> [RECORDED DATA]:
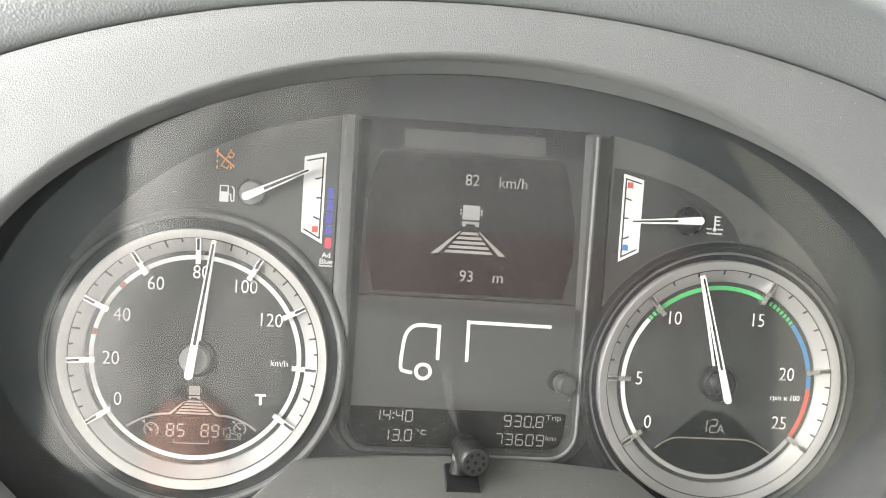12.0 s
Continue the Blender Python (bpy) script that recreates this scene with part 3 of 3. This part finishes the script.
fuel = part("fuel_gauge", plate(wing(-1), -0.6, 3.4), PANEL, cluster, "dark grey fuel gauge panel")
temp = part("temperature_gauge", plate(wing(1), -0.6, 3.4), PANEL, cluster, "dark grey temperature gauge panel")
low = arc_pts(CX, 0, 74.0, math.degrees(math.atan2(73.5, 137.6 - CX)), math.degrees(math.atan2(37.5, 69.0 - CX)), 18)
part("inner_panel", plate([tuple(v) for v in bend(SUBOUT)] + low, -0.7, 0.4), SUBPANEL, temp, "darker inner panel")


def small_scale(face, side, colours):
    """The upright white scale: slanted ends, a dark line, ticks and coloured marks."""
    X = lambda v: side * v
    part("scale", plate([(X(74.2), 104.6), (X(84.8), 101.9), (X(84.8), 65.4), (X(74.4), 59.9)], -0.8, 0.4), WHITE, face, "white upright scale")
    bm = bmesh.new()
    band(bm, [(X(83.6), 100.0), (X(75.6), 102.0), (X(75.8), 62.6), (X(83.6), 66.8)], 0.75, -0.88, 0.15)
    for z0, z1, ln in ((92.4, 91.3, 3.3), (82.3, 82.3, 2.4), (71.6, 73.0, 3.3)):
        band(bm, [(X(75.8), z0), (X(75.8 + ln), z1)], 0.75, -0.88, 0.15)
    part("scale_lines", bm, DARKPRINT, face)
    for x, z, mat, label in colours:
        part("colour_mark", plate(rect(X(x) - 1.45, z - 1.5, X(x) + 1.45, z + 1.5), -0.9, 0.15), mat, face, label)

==

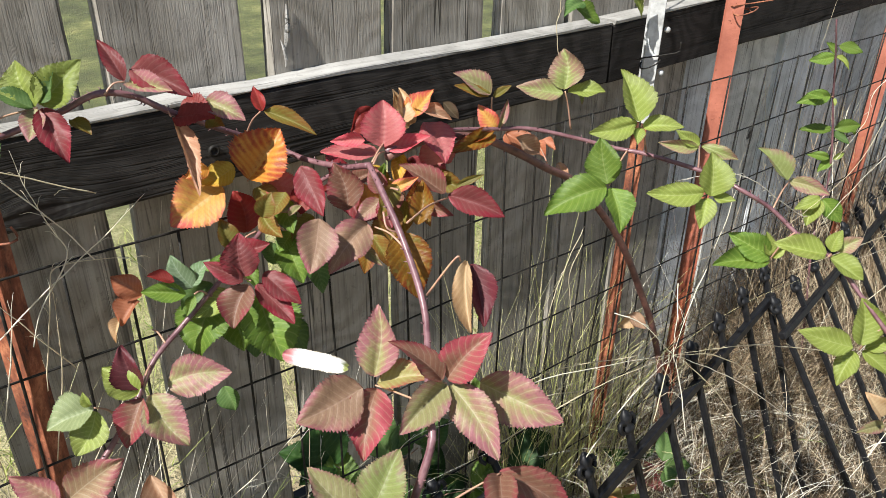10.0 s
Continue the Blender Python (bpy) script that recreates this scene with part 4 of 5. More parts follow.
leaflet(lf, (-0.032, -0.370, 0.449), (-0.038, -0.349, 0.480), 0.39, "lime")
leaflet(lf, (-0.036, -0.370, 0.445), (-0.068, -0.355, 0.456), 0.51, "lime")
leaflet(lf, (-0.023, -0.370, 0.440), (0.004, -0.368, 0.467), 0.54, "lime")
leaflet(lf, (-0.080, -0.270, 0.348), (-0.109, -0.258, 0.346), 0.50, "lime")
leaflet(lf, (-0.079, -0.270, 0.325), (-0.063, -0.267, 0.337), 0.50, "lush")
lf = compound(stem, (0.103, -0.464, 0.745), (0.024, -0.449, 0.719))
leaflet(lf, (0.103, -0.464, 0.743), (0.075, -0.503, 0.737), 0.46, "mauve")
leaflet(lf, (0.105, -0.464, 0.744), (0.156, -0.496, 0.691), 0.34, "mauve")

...

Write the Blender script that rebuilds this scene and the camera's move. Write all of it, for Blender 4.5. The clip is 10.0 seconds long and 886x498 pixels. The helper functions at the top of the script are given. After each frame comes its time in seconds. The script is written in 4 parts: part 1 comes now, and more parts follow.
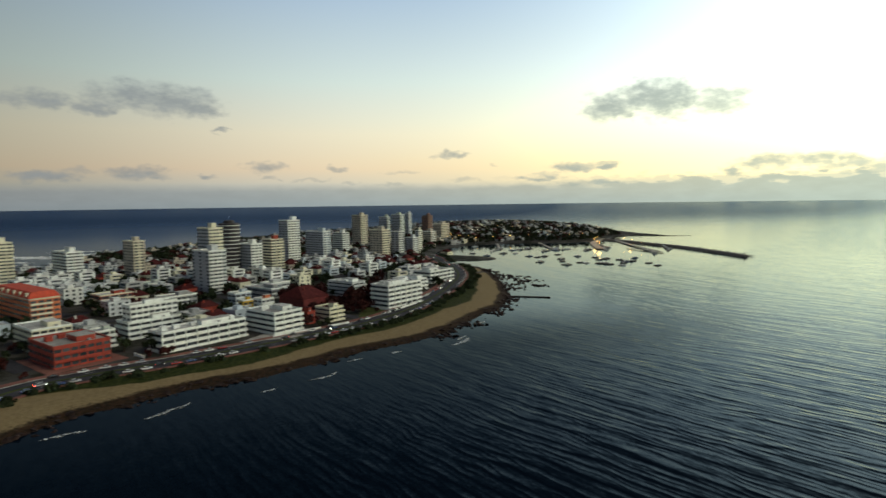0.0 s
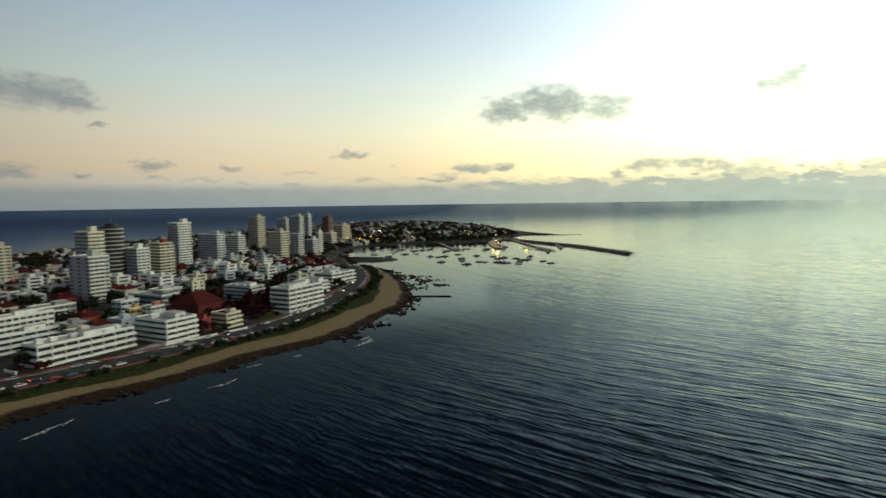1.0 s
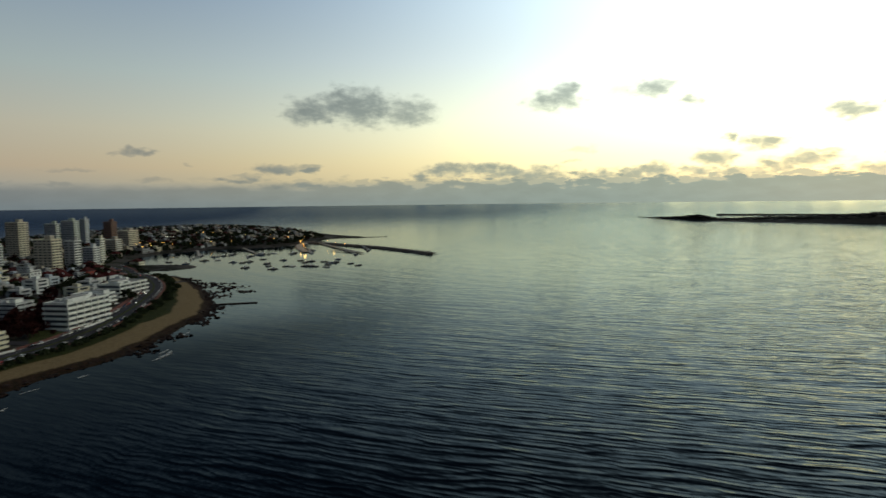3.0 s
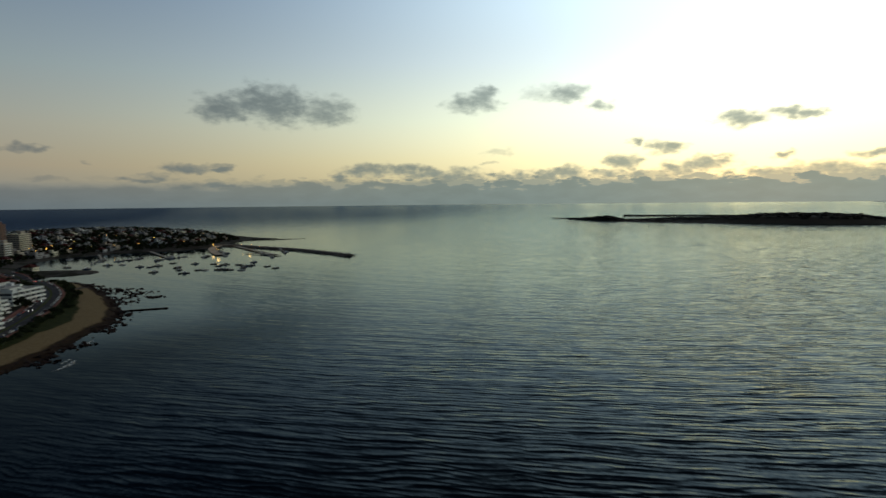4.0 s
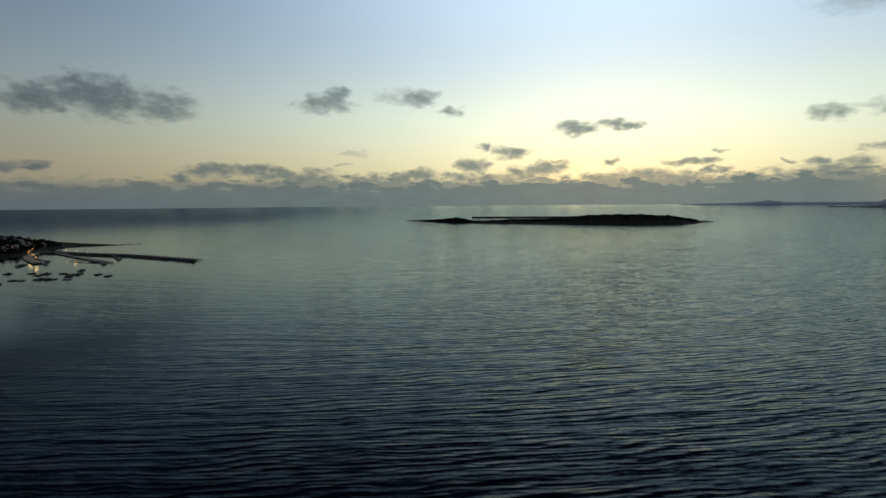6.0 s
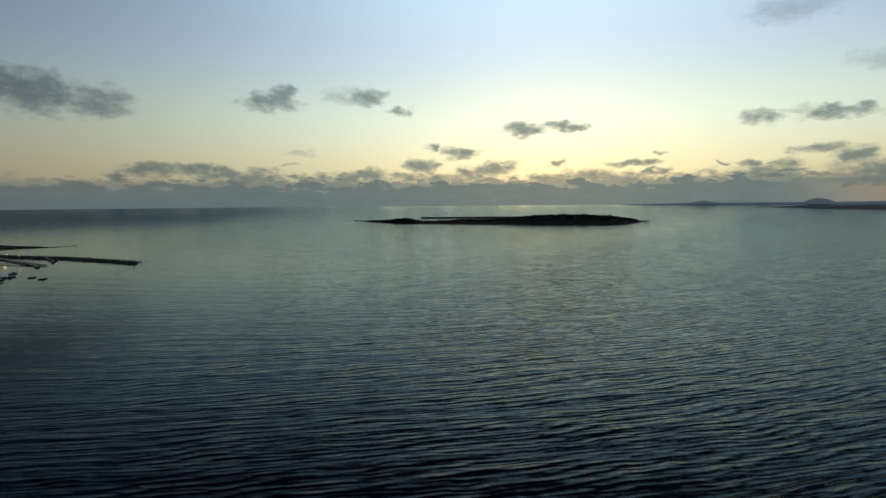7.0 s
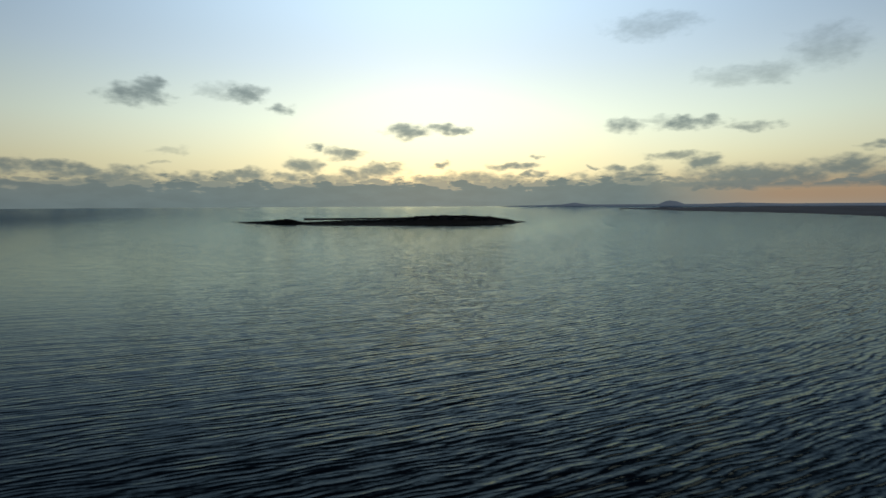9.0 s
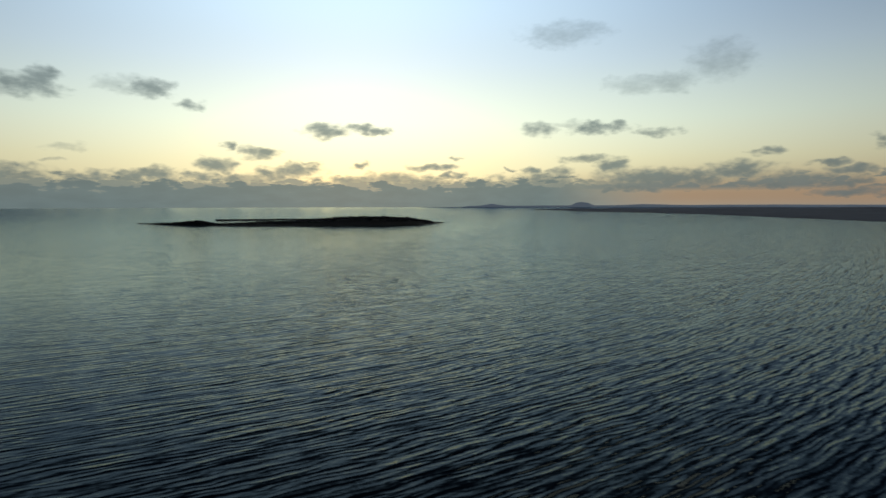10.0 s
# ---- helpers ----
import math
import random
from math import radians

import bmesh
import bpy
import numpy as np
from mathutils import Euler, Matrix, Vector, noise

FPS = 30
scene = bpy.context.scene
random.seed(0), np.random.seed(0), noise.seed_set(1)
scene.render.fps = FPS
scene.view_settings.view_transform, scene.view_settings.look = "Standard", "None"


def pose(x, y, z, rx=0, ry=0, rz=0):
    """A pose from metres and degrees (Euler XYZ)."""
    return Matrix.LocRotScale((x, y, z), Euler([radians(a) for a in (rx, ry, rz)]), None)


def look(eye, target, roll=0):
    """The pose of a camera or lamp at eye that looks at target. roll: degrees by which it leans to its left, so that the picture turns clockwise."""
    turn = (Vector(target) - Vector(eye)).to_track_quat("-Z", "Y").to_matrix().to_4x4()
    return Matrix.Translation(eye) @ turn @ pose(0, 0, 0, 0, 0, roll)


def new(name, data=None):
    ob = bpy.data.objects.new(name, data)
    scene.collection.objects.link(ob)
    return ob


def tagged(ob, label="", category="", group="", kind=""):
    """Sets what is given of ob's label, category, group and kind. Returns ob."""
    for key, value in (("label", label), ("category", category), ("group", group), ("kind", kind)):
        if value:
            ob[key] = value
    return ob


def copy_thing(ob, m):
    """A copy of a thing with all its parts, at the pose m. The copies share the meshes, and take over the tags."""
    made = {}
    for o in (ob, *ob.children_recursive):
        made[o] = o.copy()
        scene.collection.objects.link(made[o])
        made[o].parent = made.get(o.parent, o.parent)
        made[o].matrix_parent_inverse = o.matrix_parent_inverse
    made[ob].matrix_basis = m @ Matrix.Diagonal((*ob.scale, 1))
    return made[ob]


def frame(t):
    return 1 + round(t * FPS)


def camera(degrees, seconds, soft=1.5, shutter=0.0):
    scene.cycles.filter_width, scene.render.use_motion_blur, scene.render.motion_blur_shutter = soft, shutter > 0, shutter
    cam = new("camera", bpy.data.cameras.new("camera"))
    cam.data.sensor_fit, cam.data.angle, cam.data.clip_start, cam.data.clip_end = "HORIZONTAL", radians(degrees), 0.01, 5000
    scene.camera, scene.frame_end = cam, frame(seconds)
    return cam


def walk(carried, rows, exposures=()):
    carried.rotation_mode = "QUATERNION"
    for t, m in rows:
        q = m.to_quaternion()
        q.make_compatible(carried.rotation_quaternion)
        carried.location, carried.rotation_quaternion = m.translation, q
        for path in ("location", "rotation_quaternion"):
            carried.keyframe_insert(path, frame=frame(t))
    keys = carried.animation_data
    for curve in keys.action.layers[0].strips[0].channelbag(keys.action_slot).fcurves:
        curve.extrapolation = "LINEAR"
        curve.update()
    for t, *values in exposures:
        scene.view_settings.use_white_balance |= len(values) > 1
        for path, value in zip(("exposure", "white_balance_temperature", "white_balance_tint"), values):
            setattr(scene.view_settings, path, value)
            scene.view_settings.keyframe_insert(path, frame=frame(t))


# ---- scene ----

> [AIM]:
Copy all lines above containing the string "exposures".

> [RESULT OF THE TASK]:
def walk(carried, rows, exposures=()):
    for t, *values in exposures:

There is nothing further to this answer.